Give all the lines below again, exactly, with no pictures.
Start of DATA
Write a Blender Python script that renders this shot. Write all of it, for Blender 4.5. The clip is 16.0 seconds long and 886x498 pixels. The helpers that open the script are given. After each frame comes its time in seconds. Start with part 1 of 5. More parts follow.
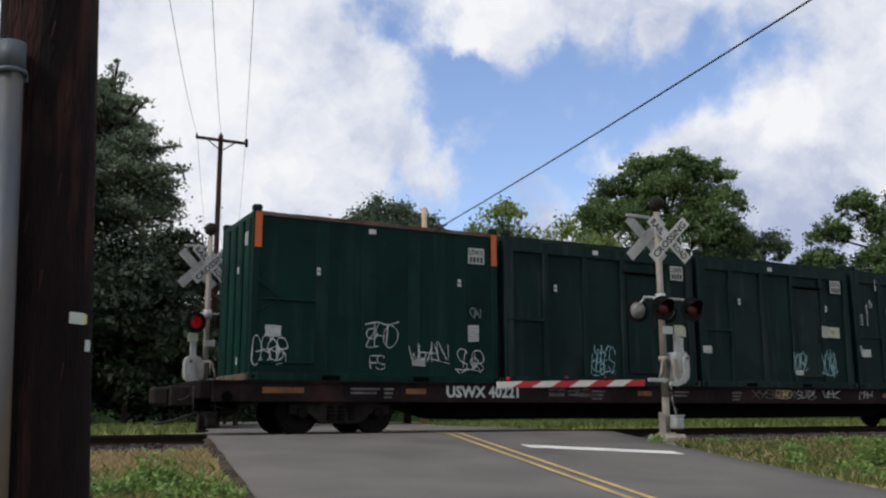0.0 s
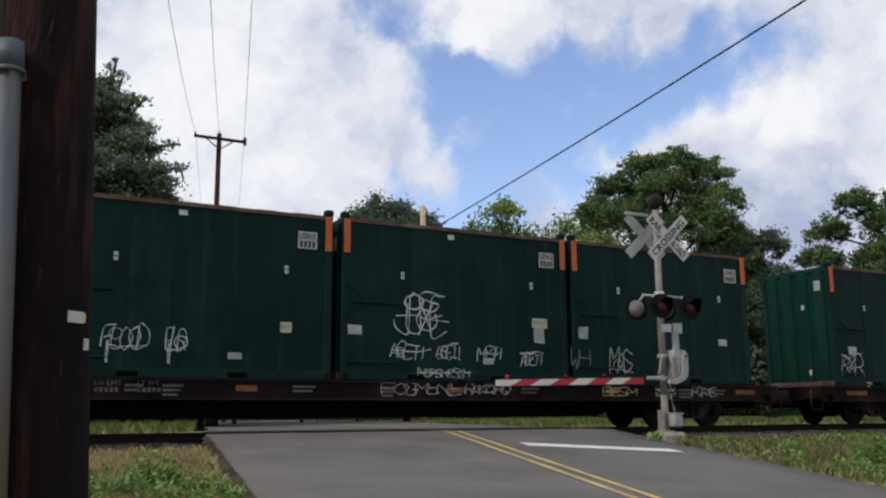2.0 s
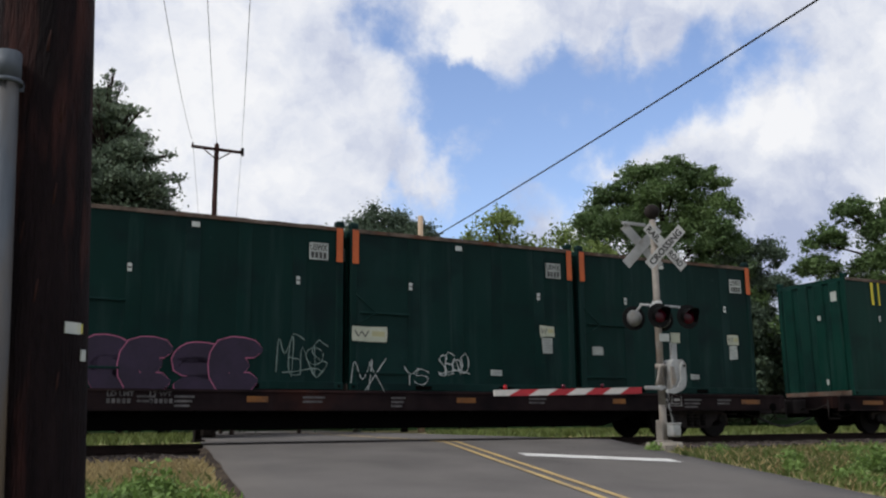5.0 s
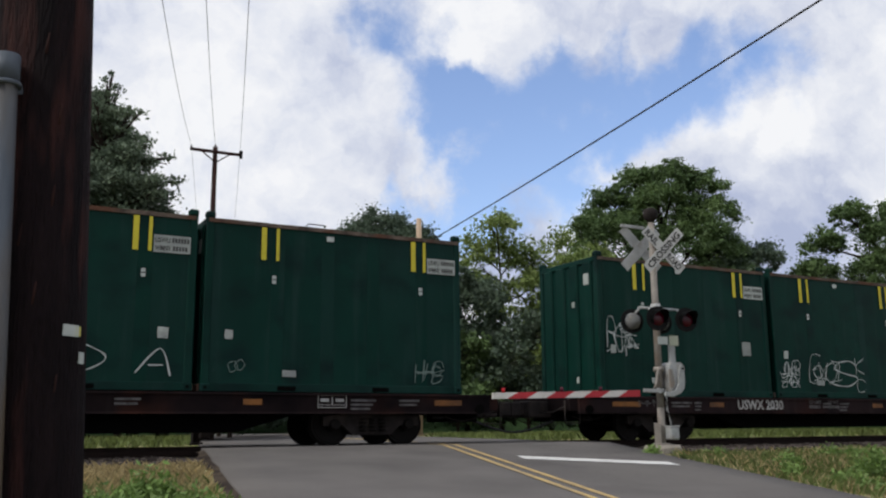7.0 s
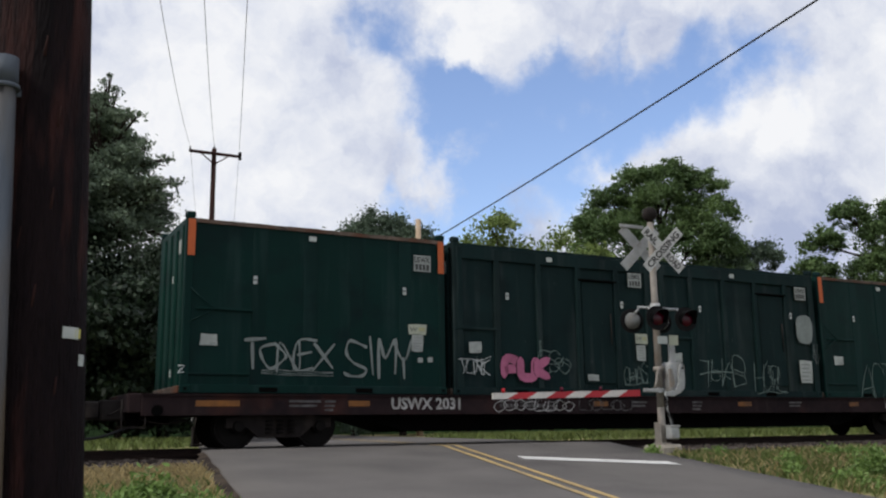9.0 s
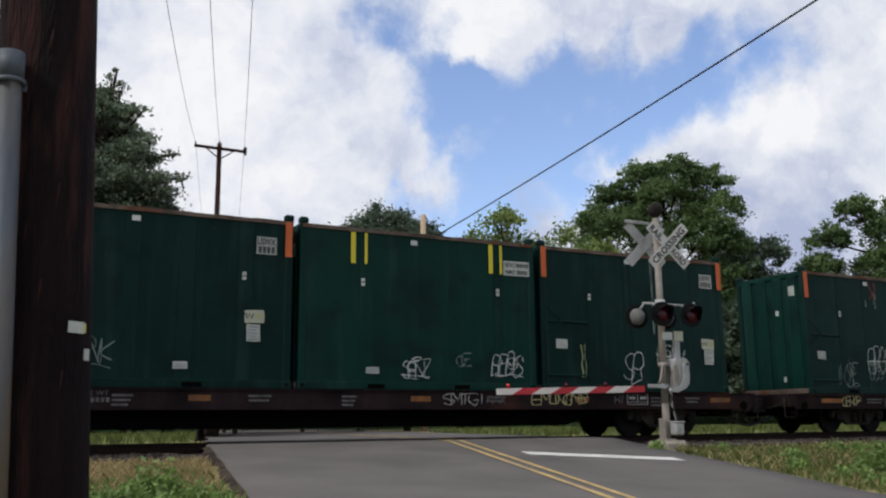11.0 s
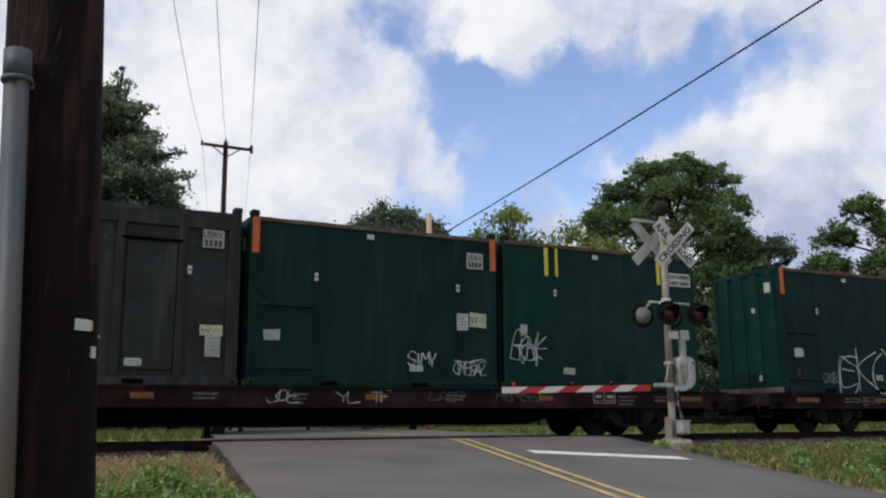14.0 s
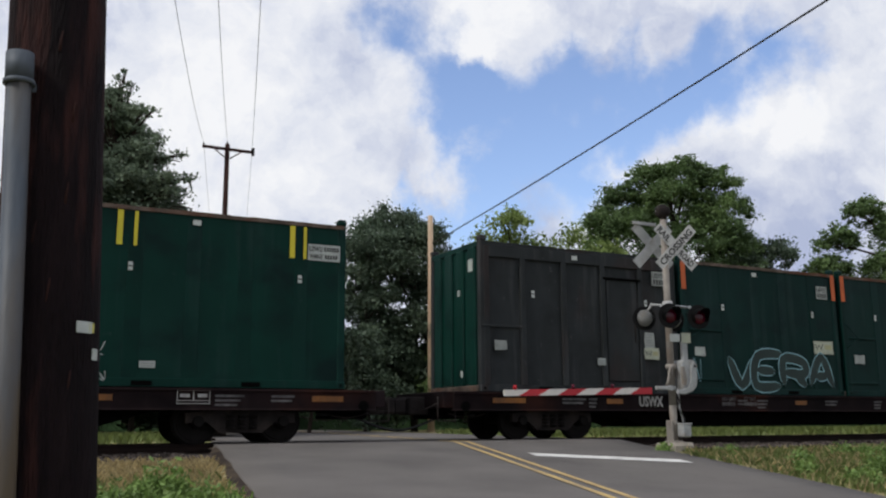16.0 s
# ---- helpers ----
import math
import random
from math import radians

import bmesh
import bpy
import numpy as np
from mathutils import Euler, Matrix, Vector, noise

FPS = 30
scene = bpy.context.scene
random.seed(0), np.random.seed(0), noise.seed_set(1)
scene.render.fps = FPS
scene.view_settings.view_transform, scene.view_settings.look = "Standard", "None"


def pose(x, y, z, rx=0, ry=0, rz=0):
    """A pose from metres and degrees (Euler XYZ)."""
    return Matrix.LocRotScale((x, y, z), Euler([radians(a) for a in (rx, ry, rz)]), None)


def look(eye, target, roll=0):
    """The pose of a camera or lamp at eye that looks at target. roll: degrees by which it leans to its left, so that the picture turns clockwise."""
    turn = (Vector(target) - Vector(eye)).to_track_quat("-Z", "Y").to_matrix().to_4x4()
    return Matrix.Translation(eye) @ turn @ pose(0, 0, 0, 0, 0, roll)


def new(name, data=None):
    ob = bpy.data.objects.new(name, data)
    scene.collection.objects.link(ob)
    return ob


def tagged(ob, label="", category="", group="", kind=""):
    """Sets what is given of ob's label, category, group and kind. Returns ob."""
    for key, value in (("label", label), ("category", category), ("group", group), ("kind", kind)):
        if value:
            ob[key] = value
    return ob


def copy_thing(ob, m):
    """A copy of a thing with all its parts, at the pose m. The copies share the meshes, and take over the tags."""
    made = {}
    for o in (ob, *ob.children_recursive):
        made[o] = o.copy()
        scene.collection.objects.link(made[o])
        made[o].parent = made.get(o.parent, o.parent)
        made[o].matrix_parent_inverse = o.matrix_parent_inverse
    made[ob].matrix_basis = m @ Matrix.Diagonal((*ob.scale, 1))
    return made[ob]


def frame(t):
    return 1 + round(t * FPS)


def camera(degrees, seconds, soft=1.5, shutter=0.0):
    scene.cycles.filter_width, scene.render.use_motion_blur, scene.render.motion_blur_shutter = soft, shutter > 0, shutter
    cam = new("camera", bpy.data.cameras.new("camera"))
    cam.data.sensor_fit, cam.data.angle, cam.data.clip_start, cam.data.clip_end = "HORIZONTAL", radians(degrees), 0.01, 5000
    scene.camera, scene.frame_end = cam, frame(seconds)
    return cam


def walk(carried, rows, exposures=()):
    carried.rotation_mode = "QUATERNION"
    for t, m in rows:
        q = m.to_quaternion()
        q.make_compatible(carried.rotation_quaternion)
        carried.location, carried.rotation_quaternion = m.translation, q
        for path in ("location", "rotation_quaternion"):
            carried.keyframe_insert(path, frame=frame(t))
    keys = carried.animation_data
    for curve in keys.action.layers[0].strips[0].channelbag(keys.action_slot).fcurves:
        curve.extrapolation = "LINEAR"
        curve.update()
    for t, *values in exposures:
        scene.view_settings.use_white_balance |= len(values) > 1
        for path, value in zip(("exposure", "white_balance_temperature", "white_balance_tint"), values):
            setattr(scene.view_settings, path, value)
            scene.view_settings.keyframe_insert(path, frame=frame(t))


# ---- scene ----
# World: the track runs along x at y = 0, rail tops at z = 0; the viewer stands at y = -20.

# ---- camera and walk ----
cam = camera(51.84, 16.0, soft=2.2)
EYE = (0.0, -20.126, 0.36)
TURNS = [(0, 10.41, -0.25, 27.58), (0.5, 10.38, -0.27, 27.6), (1, 10.36, -0.28, 27.65), (1.5, 10.31, -0.26, 27.71),
         (2, 10.3, -0.34, 27.66), (2.5, 10.41, -0.32, 27.59), (3, 10.45, -0.3, 27.57), (3.5, 10.49, -0.4, 27.47),
         (4, 10.65, -0.43, 27.59), (6.5, 11.1, -0.51, 27.94), (7, 11.1, -0.46, 27.92), (7.5, 11.04, -0.51, 27.87),
         (8, 11.14, -0.68, 27.96), (8.5, 11.13, -0.69, 28.0), (9, 11.14, -0.74, 27.96), (11.5, 10.73, -0.53, 27.51),
         (12, 10.61, -0.55, 27.39), (12.5, 10.52, -0.48, 27.34), (13, 10.41, -0.42, 27.16), (13.5, 10.56, -0.42, 27.23),
         (14, 10.76, -0.38, 27.27), (14.5, 10.8, -0.34, 27.29), (15, 10.83, -0.3, 27.23), (15.5, 10.83, -0.26, 27.14),
         (16, 10.92, -0.32, 27.18)]
walk(cam, [(t, pose(*EYE, 90 + p, 0, -y) @ pose(0, 0, 0, 0, 0, r)) for t, p, r, y in TURNS])
scene.view_settings.exposure = 0.0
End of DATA
WORKED ANSWER
Write a Blender Python script that renders this shot. Write all of it, for Blender 4.5. The clip is 16.0 seconds long and 886x498 pixels. The helpers that open the script are given. After each frame comes its time in seconds. Start with part 1 of 5. More parts follow.
0.0 s
2.0 s
5.0 s
7.0 s
9.0 s
11.0 s
14.0 s
16.0 s
# ---- helpers ----
import math
import random
from math import radians

import bmesh
import bpy
import numpy as np
from mathutils import Euler, Matrix, Vector, noise

FPS = 30
scene = bpy.context.scene
random.seed(0), np.random.seed(0), noise.seed_set(1)
scene.render.fps = FPS
scene.view_settings.view_transform, scene.view_settings.look = "Standard", "None"


def pose(x, y, z, rx=0, ry=0, rz=0):
    """A pose from metres and degrees (Euler XYZ)."""
    return Matrix.LocRotScale((x, y, z), Euler([radians(a) for a in (rx, ry, rz)]), None)


def look(eye, target, roll=0):
    """The pose of a camera or lamp at eye that looks at target. roll: degrees by which it leans to its left, so that the picture turns clockwise."""
    turn = (Vector(target) - Vector(eye)).to_track_quat("-Z", "Y").to_matrix().to_4x4()
    return Matrix.Translation(eye) @ turn @ pose(0, 0, 0, 0, 0, roll)


def new(name, data=None):
    ob = bpy.data.objects.new(name, data)
    scene.collection.objects.link(ob)
    return ob


def tagged(ob, label="", category="", group="", kind=""):
    """Sets what is given of ob's label, category, group and kind. Returns ob."""
    for key, value in (("label", label), ("category", category), ("group", group), ("kind", kind)):
        if value:
            ob[key] = value
    return ob


def copy_thing(ob, m):
    """A copy of a thing with all its parts, at the pose m. The copies share the meshes, and take over the tags."""
    made = {}
    for o in (ob, *ob.children_recursive):
        made[o] = o.copy()
        scene.collection.objects.link(made[o])
        made[o].parent = made.get(o.parent, o.parent)
        made[o].matrix_parent_inverse = o.matrix_parent_inverse
    made[ob].matrix_basis = m @ Matrix.Diagonal((*ob.scale, 1))
    return made[ob]


def frame(t):
    return 1 + round(t * FPS)


def camera(degrees, seconds, soft=1.5, shutter=0.0):
    scene.cycles.filter_width, scene.render.use_motion_blur, scene.render.motion_blur_shutter = soft, shutter > 0, shutter
    cam = new("camera", bpy.data.cameras.new("camera"))
    cam.data.sensor_fit, cam.data.angle, cam.data.clip_start, cam.data.clip_end = "HORIZONTAL", radians(degrees), 0.01, 5000
    scene.camera, scene.frame_end = cam, frame(seconds)
    return cam


def walk(carried, rows, exposures=()):
    carried.rotation_mode = "QUATERNION"
    for t, m in rows:
        q = m.to_quaternion()
        q.make_compatible(carried.rotation_quaternion)
        carried.location, carried.rotation_quaternion = m.translation, q
        for path in ("location", "rotation_quaternion"):
            carried.keyframe_insert(path, frame=frame(t))
    keys = carried.animation_data
    for curve in keys.action.layers[0].strips[0].channelbag(keys.action_slot).fcurves:
        curve.extrapolation = "LINEAR"
        curve.update()
    for t, *values in exposures:
        scene.view_settings.use_white_balance |= len(values) > 1
        for path, value in zip(("exposure", "white_balance_temperature", "white_balance_tint"), values):
            setattr(scene.view_settings, path, value)
            scene.view_settings.keyframe_insert(path, frame=frame(t))


# ---- scene ----
# World: the track runs along x at y = 0, rail tops at z = 0; the viewer stands at y = -20.

# ---- camera and walk ----
cam = camera(51.84, 16.0, soft=2.2)
EYE = (0.0, -20.126, 0.36)
TURNS = [(0, 10.41, -0.25, 27.58), (0.5, 10.38, -0.27, 27.6), (1, 10.36, -0.28, 27.65), (1.5, 10.31, -0.26, 27.71),
         (2, 10.3, -0.34, 27.66), (2.5, 10.41, -0.32, 27.59), (3, 10.45, -0.3, 27.57), (3.5, 10.49, -0.4, 27.47),
         (4, 10.65, -0.43, 27.59), (6.5, 11.1, -0.51, 27.94), (7, 11.1, -0.46, 27.92), (7.5, 11.04, -0.51, 27.87),
         (8, 11.14, -0.68, 27.96), (8.5, 11.13, -0.69, 28.0), (9, 11.14, -0.74, 27.96), (11.5, 10.73, -0.53, 27.51),
         (12, 10.61, -0.55, 27.39), (12.5, 10.52, -0.48, 27.34), (13, 10.41, -0.42, 27.16), (13.5, 10.56, -0.42, 27.23),
         (14, 10.76, -0.38, 27.27), (14.5, 10.8, -0.34, 27.29), (15, 10.83, -0.3, 27.23), (15.5, 10.83, -0.26, 27.14),
         (16, 10.92, -0.32, 27.18)]
walk(cam, [(t, pose(*EYE, 90 + p, 0, -y) @ pose(0, 0, 0, 0, 0, r)) for t, p, r, y in TURNS])
scene.view_settings.exposure = 0.0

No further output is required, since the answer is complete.